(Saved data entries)
## START

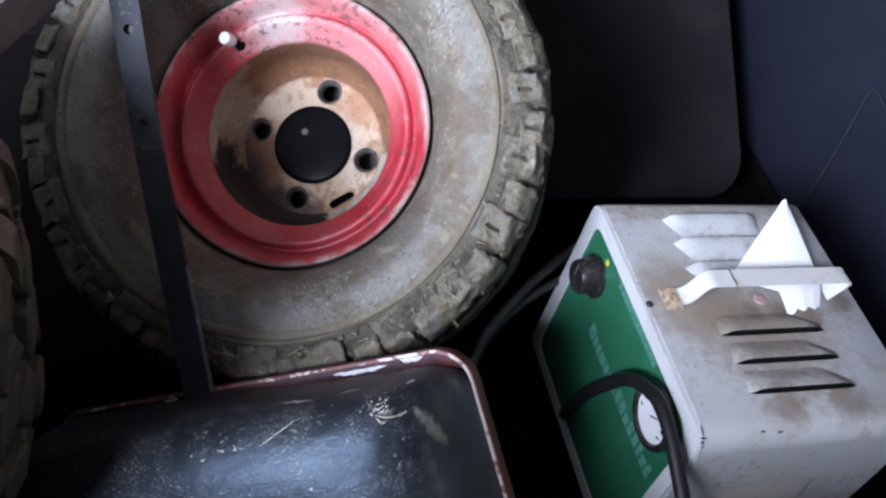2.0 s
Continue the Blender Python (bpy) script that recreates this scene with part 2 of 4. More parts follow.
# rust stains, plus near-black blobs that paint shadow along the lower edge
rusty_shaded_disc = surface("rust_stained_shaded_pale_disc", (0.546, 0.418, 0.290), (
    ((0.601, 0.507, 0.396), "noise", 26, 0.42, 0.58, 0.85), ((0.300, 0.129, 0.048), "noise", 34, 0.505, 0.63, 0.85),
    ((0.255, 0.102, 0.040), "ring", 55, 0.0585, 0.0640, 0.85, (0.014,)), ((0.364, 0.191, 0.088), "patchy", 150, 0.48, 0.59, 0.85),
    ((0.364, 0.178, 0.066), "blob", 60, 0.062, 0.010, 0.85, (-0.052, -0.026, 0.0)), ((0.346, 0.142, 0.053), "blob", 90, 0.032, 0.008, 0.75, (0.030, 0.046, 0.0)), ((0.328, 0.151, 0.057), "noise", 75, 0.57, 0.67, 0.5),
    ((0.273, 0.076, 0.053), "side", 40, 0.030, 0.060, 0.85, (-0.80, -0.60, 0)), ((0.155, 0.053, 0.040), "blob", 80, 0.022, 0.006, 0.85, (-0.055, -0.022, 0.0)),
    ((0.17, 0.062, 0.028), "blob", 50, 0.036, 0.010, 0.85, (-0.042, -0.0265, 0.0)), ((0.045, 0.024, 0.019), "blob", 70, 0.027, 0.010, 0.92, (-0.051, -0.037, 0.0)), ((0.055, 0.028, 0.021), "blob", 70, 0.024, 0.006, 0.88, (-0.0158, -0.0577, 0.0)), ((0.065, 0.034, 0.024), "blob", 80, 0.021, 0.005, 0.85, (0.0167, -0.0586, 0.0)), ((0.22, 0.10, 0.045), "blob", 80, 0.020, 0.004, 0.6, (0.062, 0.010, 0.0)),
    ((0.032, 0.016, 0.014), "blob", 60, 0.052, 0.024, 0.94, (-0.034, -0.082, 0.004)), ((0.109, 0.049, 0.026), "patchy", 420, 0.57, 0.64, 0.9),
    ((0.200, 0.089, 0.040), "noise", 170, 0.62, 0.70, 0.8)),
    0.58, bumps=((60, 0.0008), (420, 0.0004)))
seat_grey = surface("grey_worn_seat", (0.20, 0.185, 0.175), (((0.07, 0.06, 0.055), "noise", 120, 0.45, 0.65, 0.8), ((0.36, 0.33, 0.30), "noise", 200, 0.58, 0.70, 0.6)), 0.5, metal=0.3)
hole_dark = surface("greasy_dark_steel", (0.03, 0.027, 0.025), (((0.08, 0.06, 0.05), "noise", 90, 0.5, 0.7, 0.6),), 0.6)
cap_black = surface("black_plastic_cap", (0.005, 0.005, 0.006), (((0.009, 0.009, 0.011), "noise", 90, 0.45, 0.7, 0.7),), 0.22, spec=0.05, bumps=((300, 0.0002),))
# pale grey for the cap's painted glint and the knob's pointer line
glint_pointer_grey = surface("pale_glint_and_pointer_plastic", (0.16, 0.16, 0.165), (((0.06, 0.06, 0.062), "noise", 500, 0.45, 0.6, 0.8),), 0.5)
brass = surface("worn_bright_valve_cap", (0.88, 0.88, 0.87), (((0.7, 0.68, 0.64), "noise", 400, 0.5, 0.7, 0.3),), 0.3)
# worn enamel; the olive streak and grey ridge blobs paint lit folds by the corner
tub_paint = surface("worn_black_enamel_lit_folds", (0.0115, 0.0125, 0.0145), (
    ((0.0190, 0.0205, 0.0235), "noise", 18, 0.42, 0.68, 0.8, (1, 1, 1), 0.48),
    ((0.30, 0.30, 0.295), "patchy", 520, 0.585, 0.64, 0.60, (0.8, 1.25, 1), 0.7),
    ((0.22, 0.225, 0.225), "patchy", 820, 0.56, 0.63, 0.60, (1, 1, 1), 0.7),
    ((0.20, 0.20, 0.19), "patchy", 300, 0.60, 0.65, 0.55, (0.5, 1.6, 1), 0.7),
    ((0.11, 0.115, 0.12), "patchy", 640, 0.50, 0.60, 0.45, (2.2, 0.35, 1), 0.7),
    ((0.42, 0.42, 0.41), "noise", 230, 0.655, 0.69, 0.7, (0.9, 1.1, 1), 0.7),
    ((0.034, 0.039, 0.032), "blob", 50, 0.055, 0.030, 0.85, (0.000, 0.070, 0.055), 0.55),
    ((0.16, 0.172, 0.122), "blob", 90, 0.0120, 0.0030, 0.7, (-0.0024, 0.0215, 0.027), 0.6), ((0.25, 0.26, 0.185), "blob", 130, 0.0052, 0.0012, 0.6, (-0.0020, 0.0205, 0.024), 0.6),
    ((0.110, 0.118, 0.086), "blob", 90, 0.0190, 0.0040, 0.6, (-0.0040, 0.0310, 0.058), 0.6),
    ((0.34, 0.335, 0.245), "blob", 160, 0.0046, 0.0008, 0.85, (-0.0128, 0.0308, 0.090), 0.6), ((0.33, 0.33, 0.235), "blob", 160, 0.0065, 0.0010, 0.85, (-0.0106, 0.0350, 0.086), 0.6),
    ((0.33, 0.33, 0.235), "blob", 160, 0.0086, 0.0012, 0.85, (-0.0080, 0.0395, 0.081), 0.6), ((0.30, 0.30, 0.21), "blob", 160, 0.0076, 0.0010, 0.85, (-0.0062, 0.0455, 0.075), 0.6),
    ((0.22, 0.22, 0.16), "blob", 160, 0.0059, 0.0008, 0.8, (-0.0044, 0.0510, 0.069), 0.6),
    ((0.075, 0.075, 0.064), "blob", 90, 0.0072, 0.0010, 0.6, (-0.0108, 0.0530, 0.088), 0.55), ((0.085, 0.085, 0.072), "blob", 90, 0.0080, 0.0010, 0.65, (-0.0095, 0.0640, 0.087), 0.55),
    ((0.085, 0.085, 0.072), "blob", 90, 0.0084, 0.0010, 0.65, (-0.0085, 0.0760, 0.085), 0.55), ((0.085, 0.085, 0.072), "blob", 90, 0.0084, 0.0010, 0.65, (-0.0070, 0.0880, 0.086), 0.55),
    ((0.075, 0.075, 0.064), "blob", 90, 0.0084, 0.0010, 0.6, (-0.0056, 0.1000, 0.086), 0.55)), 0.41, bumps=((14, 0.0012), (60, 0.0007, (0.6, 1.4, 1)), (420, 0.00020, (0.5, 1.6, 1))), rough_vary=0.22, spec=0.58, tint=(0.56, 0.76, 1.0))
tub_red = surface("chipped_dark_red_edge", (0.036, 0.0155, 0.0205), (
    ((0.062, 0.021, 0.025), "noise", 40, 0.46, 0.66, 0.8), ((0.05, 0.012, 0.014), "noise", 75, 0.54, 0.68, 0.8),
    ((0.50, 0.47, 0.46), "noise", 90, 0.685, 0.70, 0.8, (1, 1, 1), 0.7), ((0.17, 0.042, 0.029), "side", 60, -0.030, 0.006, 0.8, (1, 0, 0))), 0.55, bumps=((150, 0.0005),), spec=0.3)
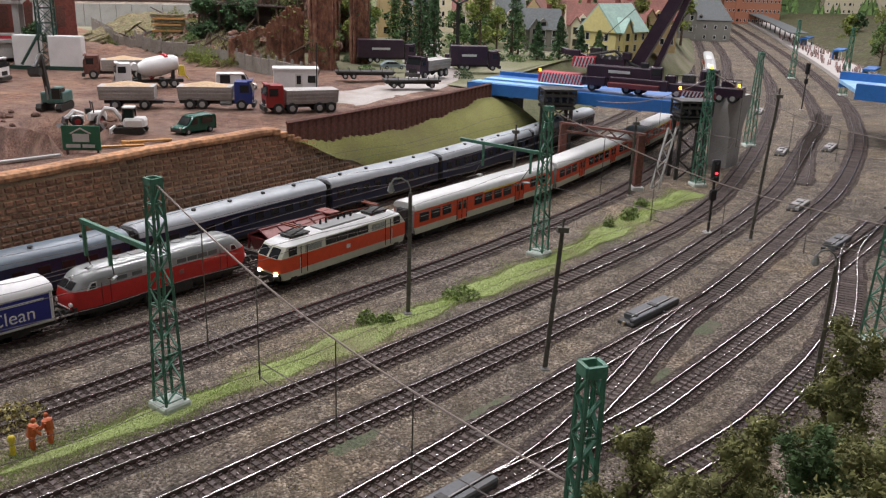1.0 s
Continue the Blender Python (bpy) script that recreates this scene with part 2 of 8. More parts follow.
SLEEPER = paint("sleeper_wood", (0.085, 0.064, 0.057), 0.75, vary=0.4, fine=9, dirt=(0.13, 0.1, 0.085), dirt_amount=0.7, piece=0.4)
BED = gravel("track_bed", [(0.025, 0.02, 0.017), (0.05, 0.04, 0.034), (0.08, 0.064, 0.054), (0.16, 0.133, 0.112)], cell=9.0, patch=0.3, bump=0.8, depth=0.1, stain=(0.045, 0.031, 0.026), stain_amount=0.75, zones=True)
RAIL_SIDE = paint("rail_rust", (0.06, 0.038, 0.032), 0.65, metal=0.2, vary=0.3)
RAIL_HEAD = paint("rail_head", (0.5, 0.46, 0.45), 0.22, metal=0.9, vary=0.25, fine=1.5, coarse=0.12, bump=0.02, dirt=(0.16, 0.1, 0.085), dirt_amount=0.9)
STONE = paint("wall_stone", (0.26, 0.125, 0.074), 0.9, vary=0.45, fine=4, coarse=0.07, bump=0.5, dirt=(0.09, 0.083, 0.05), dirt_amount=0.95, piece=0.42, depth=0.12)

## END

**Given exercise:**
Copy all lines from the listing that contain "parts".

**Solution to the problem:**
Continue the Blender Python (bpy) script that recreates this scene with part 2 of 4. More parts follow.
Continue the Blender Python (bpy) script that recreates this scene with part 2 of 8. More parts follow.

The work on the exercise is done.